* [INFORMATION SHOWN]
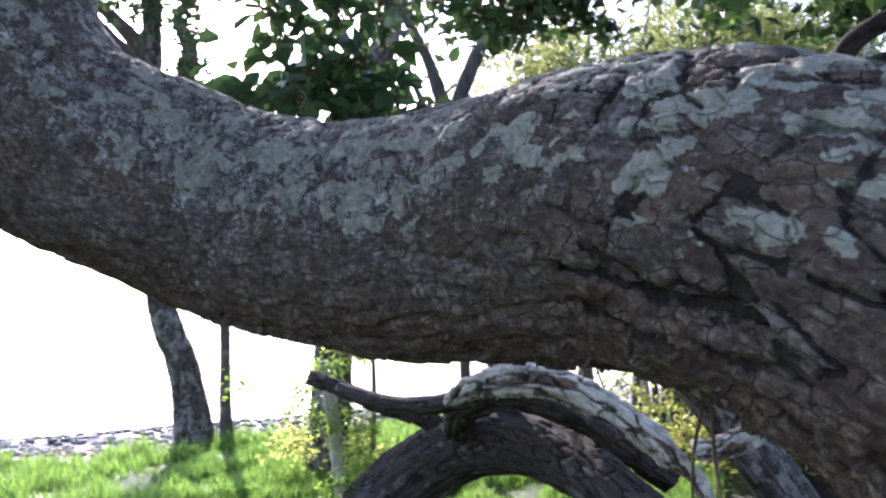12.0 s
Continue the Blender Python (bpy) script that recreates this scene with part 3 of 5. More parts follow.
def bark_mesh(name, stations, step, plate, depth, seed, torn=0.0, knobs=(), stretch=0.4, plain=False, joins=None):
    """Bark broken into flat raised plates by deep cracks that follow the grain; long ridges on the underside."""
    arr = np.array(stations)
    span = np.linalg.norm(np.diff(arr[:, :3], axis=0), axis=1).sum()
    rings, around = int(span / step), int(2 * np.pi * arr[:, 3].mean() / step)
    line, s, a, out = tube_grid(stations, rings, around)
    r = line[:, 3]
    q = (line[:, None, :3] + out * r[:, None, None]).reshape(-1, 3)
    flat = out.reshape(-1, 3)
    run = np.r_[0, np.cumsum(np.linalg.norm(np.diff(line[:, :3], axis=0), axis=1))]
    # straightened: round the limb, and along it with the plates drawn out
    g = np.stack([r[:, None] * np.cos(a), r[:, None] * np.sin(a), (run * (1 - stretch))[:, None].repeat(around, 1)], -1).reshape(-1, 3)
    swell = (soft_noise(q * 4.2, 3, seed) * 0.016 + soft_noise(q * 11, 3, seed + 3) * 0.005) * min(1, arr[:, 3].mean() / 0.18)
    for x, y, z, wide, high in knobs:
        swell = swell + high * np.exp(-(np.linalg.norm(q - (x, y, z), axis=1) / wide) ** 2)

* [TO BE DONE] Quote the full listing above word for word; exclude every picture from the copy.

* [EXERCISE RESPONSE]
12.0 s
Continue the Blender Python (bpy) script that recreates this scene with part 3 of 5. More parts follow.
def bark_mesh(name, stations, step, plate, depth, seed, torn=0.0, knobs=(), stretch=0.4, plain=False, joins=None):
    """Bark broken into flat raised plates by deep cracks that follow the grain; long ridges on the underside."""
    arr = np.array(stations)
    span = np.linalg.norm(np.diff(arr[:, :3], axis=0), axis=1).sum()
    rings, around = int(span / step), int(2 * np.pi * arr[:, 3].mean() / step)
    line, s, a, out = tube_grid(stations, rings, around)
    r = line[:, 3]
    q = (line[:, None, :3] + out * r[:, None, None]).reshape(-1, 3)
    flat = out.reshape(-1, 3)
    run = np.r_[0, np.cumsum(np.linalg.norm(np.diff(line[:, :3], axis=0), axis=1))]
    # straightened: round the limb, and along it with the plates drawn out
    g = np.stack([r[:, None] * np.cos(a), r[:, None] * np.sin(a), (run * (1 - stretch))[:, None].repeat(around, 1)], -1).reshape(-1, 3)
    swell = (soft_noise(q * 4.2, 3, seed) * 0.016 + soft_noise(q * 11, 3, seed + 3) * 0.005) * min(1, arr[:, 3].mean() / 0.18)
    for x, y, z, wide, high in knobs:
        swell = swell + high * np.exp(-(np.linalg.norm(q - (x, y, z), axis=1) / wide) ** 2)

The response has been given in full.